Oh yeah. It's the first description applied to news of a quake, except maybe for event time. If the reporter doesn't have an official number to quote, she'll offer a seat-of-the-pants estimate -- from the Abowta scale.
In my experience, an earthquake quickly is assigned an official Richter scale number, less useful though it may be -- it's tradition -- and that must have some influence on whether news of it makes it onto the air. "You got any major bombings in the Mideast? No? OK, guess we'll go with this 4.2..."
Never ever have I heard a Mercalli-scale number in news of a minor nuisance quake. Those more fascinating numbers get saved for the post-major-quake analysis news, when the talking heads are trying to fill up a half-hour of Special Report.
True. Yeah, I admit succumbing to the temptation of saying we were overdue for it. In my quick reading I thought I had seen reports of overdue events that were entirely independent of history. In a more leisurely recent reading, I see none. Sorry. But, yeah, hey, it is always worth a review even if not especially apropos.
Time to rock and roll!
As a native Californian, felt it - small jostle followed by a stronger shake - decided it must have been close (shaking was sharp, distant quakes are more rolling in action) but likely only ~4.something - then went back to sleep...
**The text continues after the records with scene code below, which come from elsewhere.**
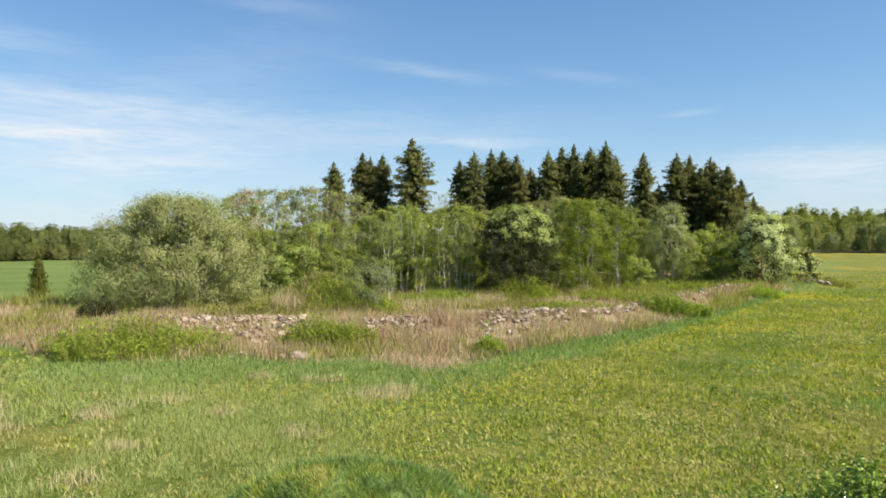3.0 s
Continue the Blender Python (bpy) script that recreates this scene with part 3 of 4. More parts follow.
# ---- undergrowth ----
def herb_patch(name, label, category, seed, az, d, rx, ry, h, shoots, leaf, foliage, group="", turn=None):
    """A low patch of upright shoots with leaves all the way up; taller in the middle."""
    rng = np.random.default_rng(seed)
    ob = thing(name, label, category, group=group)
    a, q = rng.uniform(0, 2 * np.pi, shoots), rng.uniform(0, 1, shoots) ** 0.55
    wob = 1 + 0.3 * np.sin(3 * a + seed) * 0.6
    x, y = rx * q * np.cos(a) * wob, ry * q * np.sin(a) * wob
    lumps = 0.65 + 0.6 * value_noise(x + 50, y + 50, 0.9, seed)
    tall = h * (1 - 0.55 * q ** 2) * lumps * rng.uniform(0.75, 1.1, shoots)
    yaw = -radians(az) if turn is None else turn
    cx, cy, cz = bearing(az, d)
    gx, gy = cx + x * math.cos(yaw) - y * math.sin(yaw), cy + x * math.sin(yaw) + y * math.cos(yaw)
    z0 = height(gx, gy) - cz
    lean = rng.normal(0, 0.13, (shoots, 2)) * tall[:, None] + np.stack([x, y], 1) * 0.06
    stems = [(np.array([[x[i], y[i], z0[i] - 0.05], [x[i] + lean[i, 0], y[i] + lean[i, 1], z0[i] + tall[i] * 0.95]]), (0.012, 0.004)) for i in range(0, shoots, 3)]
    v, f = tubes(stems, 3)
    tagged(part("branchwork", mesh_of("branchwork", v, f, M_CANE), ob, "brown dry stalks"), kind="stuff")
    per = 13
    k = np.repeat(np.arange(shoots), per)
    t = np.tile(np.linspace(0.12, 1.0, per), shoots) + rng.normal(0, 0.03, shoots * per)
    out = rng.normal(0, 1, (len(k), 3)) * (1, 1, 0.3)
    P = np.stack([x[k] + lean[k, 0] * t, y[k] + lean[k, 1] * t, z0[k] + tall[k] * t], 1) + unit(out) * leaf * 0.5
    s = leaf * rng.uniform(0.6, 1.2, len(k))
    N = rng.normal(0, 0.45, P.shape) + (0, 0, 0.6) + unit(out) * 0.4
    v, f = leaf_quads(P, N, out + (0, 0, 1.3), s * 1.3, s * 0.30)
    tagged(part("leafage", mesh_of("leafage", v, f, foliage), ob), kind="stuff")
    ob.matrix_basis = Matrix.LocRotScale((cx, cy, cz), Euler((0, 0, yaw)), (1, 1, 1))
    return ob


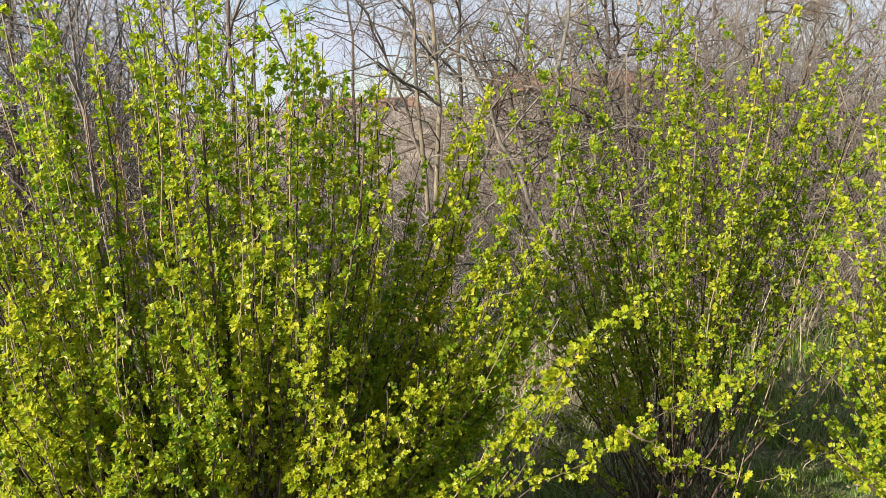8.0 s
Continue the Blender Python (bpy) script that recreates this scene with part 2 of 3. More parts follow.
def height(x, y):
    """The lie of the land."""
    x, y = np.asarray(x, float), np.asarray(y, float)
    near = 0.015 * np.sin(2.1 * x + 0.4) * np.cos(1.7 * y) + 0.012 * np.sin(5.3 * x + 3.1 * y) + 0.008 * np.sin(11 * x - 7 * y)
    s = np.clip((y - 11) / 30, 0, 1)
    return near + 2.7 * s * s * (3 - 2 * s)


# ---- the ground, one sheet to the horizon ----
def spread(lo, hi, inner_lo, inner_hi, step):
    inner = np.arange(inner_lo, inner_hi, step)
    g = np.geomspace(step, hi - inner_hi, 26)
    h = np.geomspace(step, inner_lo - lo, 26)
    return np.concatenate([inner_lo - h[::-1], inner, inner_hi + g])


def build_ground():
    xs, ys = spread(-900, 900, -5, 6, 0.12), spread(-600, 1400, -1, 9, 0.12)
    gx, gy = np.meshgrid(xs, ys)
    v = np.stack([gx, gy, height(gx, gy)], -1).reshape(-1, 3)
    w, h = len(xs), len(ys)
    i = (np.arange(h - 1)[:, None] * w + np.arange(w - 1)[None, :]).ravel()
    buf = Buf()
    buf.add(v, np.vstack([np.stack([i, i + 1, i + w + 1], 1), np.stack([i, i + w + 1, i + w], 1)]))
    alone("ground", buf, SOIL, "rough meadow soil with dry thatch and moss", "ground", "structure", True)


build_ground()

# ---- currant shrubs ----
single_leaf_meshes = []
for k in range(3):
    b_ = Buf()
    b_.add(LEAF_V * np.array([1, 0.9 + 0.12 * k, 0.6 + 0.5 * k]), LEAF_F)
    single_leaf_meshes.append(b_.mesh("leaf", LEAF_ONE))
single_left = [300]


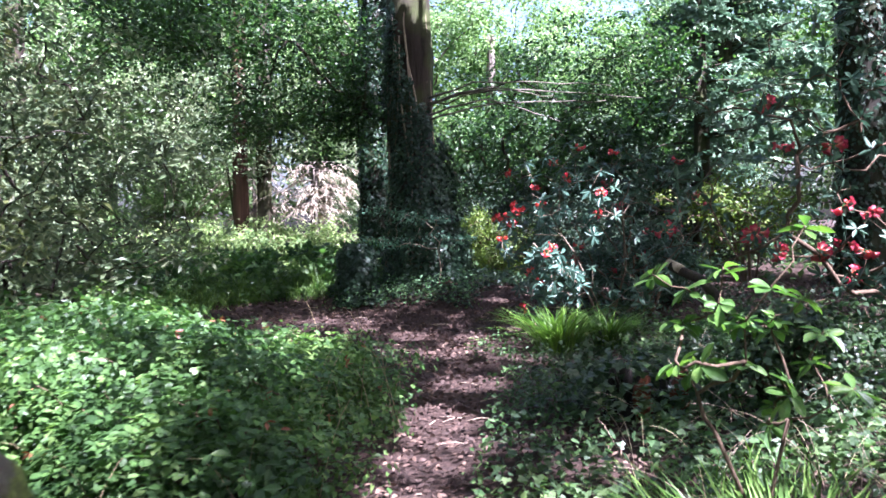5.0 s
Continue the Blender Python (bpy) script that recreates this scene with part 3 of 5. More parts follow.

As far as natural disasters go, I think that earthquakes are one of the least fearful because one cannot know when they will occur and they are over quickly - if you feel one happening and you are still alive - you're good til the next one!
(although I do recall hearing a compelling personal story from the great Alaskan earthquake of 1964. That quake lasted for ~Four minutes - one of the survivors said that as the shaking continued and continued - they decided that the world was truely ending and just went along for the ride.)
Cool, cool I guessed as much but the suddeness was still a little breathtaking.
Weirdest effect of this little event, apparently a nest of ants were disturbed under my apartment and came up through my floor en masse under my bed. Fortunately they are Argentine ants, part of the Bay Area super colony and are one of the more human friendly species. Annoying only as a presence, not a biting or stinging species (to humans). I got to sleep at about 6:30am and noticed the invasion at about 8. (I was chatting here until waaaay past my bed time.) Had to finish sleeping on the couch, then dealt with them this afternoon.
Double Secret Probation? I thought my friends made that up in College when we were caught drinking in the freshman dorm.
darn, now I have to rethink my life.
- oh, and sorry to read about the earthquake and inability to sleep. I like Texas; when the earth moves it's somewhere else.
It's likely your friends got the phrase from Animal House.